Nous croyons à la force de la coopération et des solidarités entre nos différents projets, nous
croyons à la diversité des modèles de gestion qui sont expérimentés par chaque collectif. Nous
voulons montrer qu’il est encore possible d’inventer son propre modèle, mais nous mettons en
garde et lançons un signal d’alarme : la création indépendante n’aura bientôt plus sa place dans
les métropoles, elle risque d’y mourir d’épuisement ! Ou d’une mise en concurrence féroce...

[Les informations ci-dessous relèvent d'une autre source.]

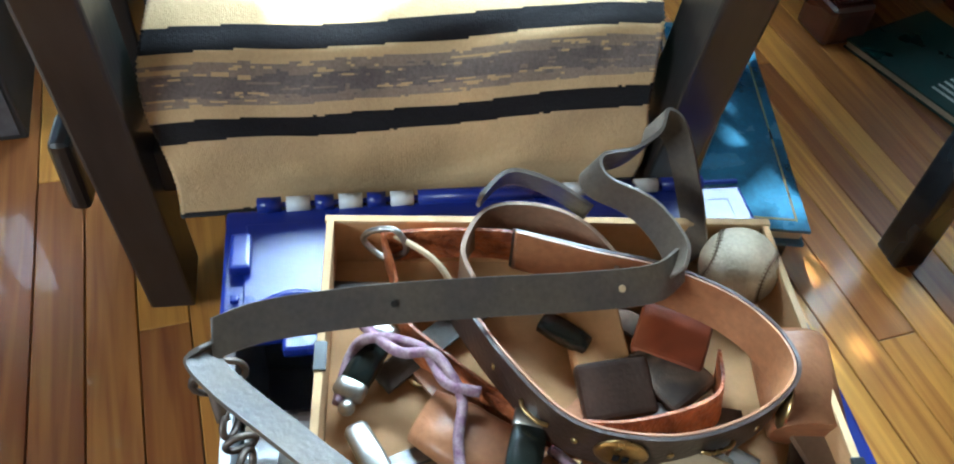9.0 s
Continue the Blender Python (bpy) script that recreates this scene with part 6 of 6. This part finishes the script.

Il y a urgence aujourd’hui. Les lieux indépendants doivent trouver leur place sur tous les territoires,
y compris dans les métropoles saturées par des projets de renouvellement urbains, avec
l’accompagnement des collectivités.
La ville est un droit et ne peut pas être laissée en proie aux seuls intérêts du marché. Nous avons
besoin du soutien d’une politique publique volontaire qui assume son engagement pour l’intérêt
général dans la rénovation urbaine en cours. D’une politique publique qui apporte son soutien à
des modèles non lucratifs et pèse de son poids dans les négociations pour garantir aux projets
indépendants la place qui leur revient. Une politique publique éclairée qui promeut la diversité et
accompagne la vitalité et le dynamisme de la création contemporaine.
Nous sommes nombreux, nous ne sommes pas assez - et pourtant, nous risquons de disparaître.